A near-infrared spectrum of Gliese 411, an M2 dwarf that is the sixth closest hydrogen-burning star to the Sun. Wavelength ranges for HPF’s coverage and the most commonly used activity indicators are shown. Adapted from Figure 2 of Kirkpatrick et al. (1993).

Therefore, if HPF is to confidently identify nearby exoplanets, we will have to establish at least one new atomic-line index to help us trace stellar magnetic activity.  It would be nice to have this done before HPF goes on sky, but such an experiment is potentially a major undertaking.  Ideally, one would like to use a high-resolution near-infrared spectrograph (of which there are few–hence we are building HPF!) to make many observations of one or more M dwarf stars (so we can see the activity changing).

Proxima to the Rescue

As it turns out, we can use some data that are already available to get started!  More specifically, many observations have already been taken of our nearest stellar neighbor, Proxima Centauri.  As we discussed on the last entry of the HPF blog, Proxima Centauri (Proxima for short) is a mid-M star that is about 4 light-years away from the Sun.  Recently, Proxima was found to host a low-mass planet in its liquid-water habitable zone, making it an exciting target for future efforts to characterize the atmospheres of potentially Earthlike planets and to search for signatures of extraterrestrial life.
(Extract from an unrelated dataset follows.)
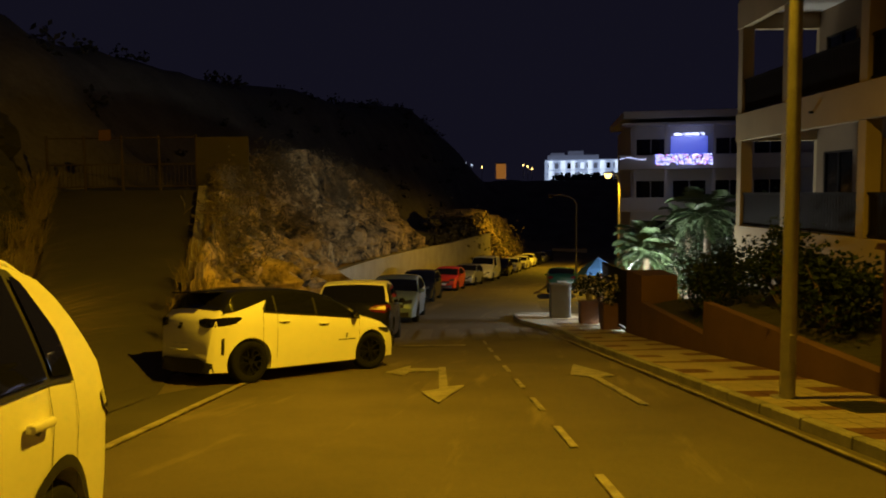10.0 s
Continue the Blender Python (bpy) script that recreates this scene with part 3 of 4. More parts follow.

Proxima is also relatively active for an M star of its age.  Indicators of magnetic activity in stars (brightness, spectral line variability, X-ray emission) show that Proxima varies on many timescales, from less than a day to several years.  A team of astronomers using the MOST spacecraft to search for a transit of Proxima b have come up empty so far, but in doing so found that Proxima exhibits stellar flares upwards of 60 times a day!  On the long-timescale end, other astronomers have found evidence that Proxima may have a long-term magnetic cycle like that of our own Sun.

In 2009, a team of astronomers used the high-resolution UVES spectrograph and the XMM-Newton spacecraft to observe Proxima intensely for three nights at both X-ray and optical/near-infrared wavelengths.  Their goal was to obtain information about Proxima’s atmosphere and magnetic field at different levels of activity.  Their data set includes hundreds of spectra of Proxima, and covers a significant amount of magnetic variability.
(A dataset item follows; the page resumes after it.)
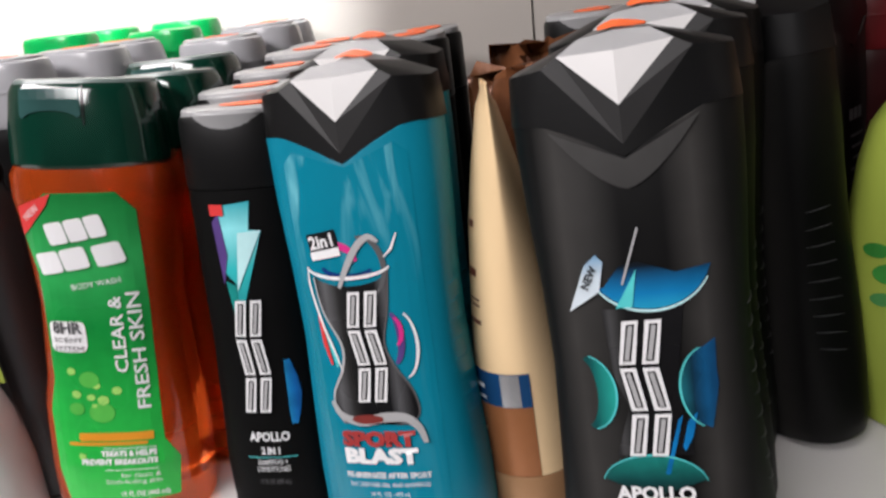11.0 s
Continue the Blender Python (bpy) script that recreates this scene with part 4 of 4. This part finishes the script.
# ---- bottles at the back and the end of the row ----
g1 = flip_bottle("body_wash_bottle", "dark bottle with a silver-grey cap and orange price dot", M_GREYBODY, M_GREYCAP, 0.218, 0.03, 0.021, True, "silver-grey capped bottles")
g1.matrix_basis = stand_at(-0.258, 0.203)
for x, y, rz in ((-0.252, 0.243, 5), (-0.262, 0.284, -5), (-0.318, 0.15, 3), (-0.326, 0.195, -2), (-0.332, 0.105, 0)):
    copy_thing(g1, stand_at(x, y, rz))
e1 = flip_bottle("body_wash_bottle", "bottle with a bright green flip cap near the back wall", M_GREYBODY, M_BRIGHTGREEN, 0.227, 0.029, 0.02, False, "bright green capped bottles")
e1.matrix_basis = stand_at(-0.325, 0.242)
for x, y, rz in ((-0.398, 0.225, 4), (-0.4, 0.275, 0), (-0.336, 0.285, 0)):
    copy_thing(e1, stand_at(x, y, rz))
dark = flip_bottle("shampoo_bottle", "charcoal bottle with a black and yellow-green label", M_GREYBODY, M_CAP, 0.2, 0.027, 0.02, False, "", category="shampoo bottle")
dark.matrix_basis = stand_at(-0.328, 0.05, 0, -2, -2)
ds = lambda x, z: -0.0202  # noqa: E731
print_on("label", poly(rect(0, 0.085, 0.036, 0.09)), M_INK_K, dark, ds, 0.0004)
print_on("label_patch", poly(rect(0.006, 0.078, 0.022, 0.012)), M_LIME, dark, ds, 0.0008)
print_on("label_bar", poly(rect(0.004, 0.098, 0.026, 0.009)), M_INK_S, dark, ds, 0.0008)
pale = thing("lotion_bottle", "short pale grey glossy bottle at the shelf's front", "bottle")
part("body", loft([(0, 0.026, 0.02, 2.3), (0.003, 0.03, 0.024, 2.3), (0.03, 0.031, 0.025, 2.3), (0.06, 0.0285, 0.0235, 2.3), (0.078, 0.022, 0.019, 2.2), (0.086, 0.012, 0.012, 2.0)], 48), M_PALEBODY, pale)
part("cap", loft([(0.084, 0.012, 0.012, 2), (0.086, 0.013, 0.013, 2), (0.104, 0.0125, 0.0125, 2), (0.106, 0.011, 0.011, 2)], 32), M_PALEBODY, pale)
pale.matrix_basis = stand_at(-0.338, 0.018)

# ---- tubes ----
t1 = tube("beige squeeze tube with copper and navy bands, crimped end up", M_TUBE, height=0.195)
t1.matrix_basis = stand_at(-0.0542, 0.0715, -75, -4, -3.5)
t2 = tube("brown foil tube with a crinkled crimped end", M_WRAP, bands=False, height=0.194, wavy=True, seed=3)
t2.matrix_basis = stand_at(-0.056, 0.121, -35, -3, -2)
t3 = tube("brown foil tube with a crinkled crimped end", M_WRAP, bands=False, height=0.2, wavy=True, seed=8)
t3.matrix_basis = stand_at(-0.05, 0.172, 20, 0, 0)

# ---- rose-gold capped bottles and red caps ----
apple = apple_bottle("clear green shampoo bottle with rose-gold cap and cream label")
apple.matrix_basis = stand_at(0.1376, 0.0502, 5, -3.75, -2.54, 1.0104)
apple2 = apple_bottle("clear green shampoo bottle behind another, rose-gold cap", printed=False)
apple2.matrix_basis = stand_at(0.146, 0.1, 0, -2, -1)
lime = apple_bottle("opaque lime green conditioner bottle with a rose-gold cap", printed=False, color=M_LIME)
lime.matrix_basis = stand_at(0.136, 0.156, -6, -1, -1)
r1 = flip_bottle("conditioner_bottle", "dark red bottle with a glossy red flip cap", M_REDBODY, M_REDCAP, 0.203, 0.027, 0.019, False, "red capped bottles", category="conditioner bottle")
r1.matrix_basis = stand_at(0.164, 0.203)
dot_sticker([c for c in r1.children if c.name.startswith("cap")][0], 0, -0.004, 0.2034, 0.008)
for x, y in ((0.165, 0.245), (0.128, 0.265)):
    copy_thing(r1, stand_at(x, y))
As it turns out, these observations are a great resource for us to study activity indicators for HPF!  In particular, the UVES observations were made with a special setup of the spectrograph, where the resulting spectra started at the hydrogen alpha (H-alpha or for short) line, and extended redward into the blue half of HPF’s wavelength coverage.  As you may recall, is a well known and characterized indicator of magnetic activity in M dwarf stars, and was instrumental in helping our team separate real exoplanets from activity-induced false positives in the Gliese 581 system.  So with these data, we can measure the variability of the line as the magnetic activity stimulates its emission, and look at how the near-infrared lines respond to the same activity.  The most sensitive lines will be our activity tracers for HPF!  The results of this experiment were just published by the HPF team in a research article, but let’s take a look at the main points.

Results

The UVES spectra include 8 near-infrared atomic lines that previous studies have shown are at least somewhat sensitive to stellar activity.  These lines are produced by hydrogen, potassium, sodium, and calcium.  For each of the 562 spectra, we measured the flux in these lines, and compared them to the flux in the line.

Examples of the near-infrared lines we considered as candidate indicators of stellar activity, with [latex]\textrm{H}\alpha[/latex] at top left for comparison. Each line is shown in its average state, and at periods of high (red) and low (blue) activity. The more activity-sensitive lines show a greater difference between high- and low-activity states.

In this experiment, the analysis was actually relatively simple.  Two of the three calcium lines, and both of the potassium lines, matched the behavior of almost perfectly, while the sodium and hydrogen lines we considered were not nearly as useful.  The third calcium line appears to be as sensitive as the first two, but it is contaminated by a nearby iron line, making its measurement less reliable.

The two bluest calcium lines will be excellent activity indicators for HPF, and will allow us to start separating signals from planets and activity from the very beginning of our survey.  The potassium lines also look like great proxies for magnetic activity, but are just a bit too blue to be seen by HPF.  However, there are other instruments in development that use what is sometimes called the “red-optical” wavelength range to look for exoplanets around slightly hotter M stars.  These instruments include MAROON-X and Veloce, and the potassium lines may prove to be valuable tools for their surveys.

Concluding Thoughts

This study was an important reminder to keep an open mind when performing scientific experiments.  At the outset, we were convinced that the near-infrared sodium lines would turn out to be the best activity indicators for HPF.  The sodium lines are deep lines that are easily identified and measured for all M dwarfs, even in measurements of poor quality.  Furthermore, the sodium lines at optical wavelengths are extremely sensitive to activity for M stars, leading us to expect similar results for their near-infrared counterparts.  On the other hand, the near-infrared potassium lines are contaminated by absorption from Earth’s atmosphere, while two of the three calcium lines are much more difficult to identify than the other lines we considered.  We were thus unconvinced that those lines would be of much use.  As it turns out, the answer was exactly the opposite of what we expected!  In sports, one would say “that’s why they play the game.”  For us, perhaps the equivalent is “that’s why we do the experiment.”

There is certainly more work to be done for HPF.  Our wavelength coverage will include wavelengths considerably redder than UVES can access, and there are additional lines we must investigate for activity sensitivity.  Furthermore, it will be interesting to see how all of these candidate tracers behave for a variety of stars and magnetic phenomena.  Nevertheless, it is reassuring to know that our toolbox will be at least partially filled when the survey starts.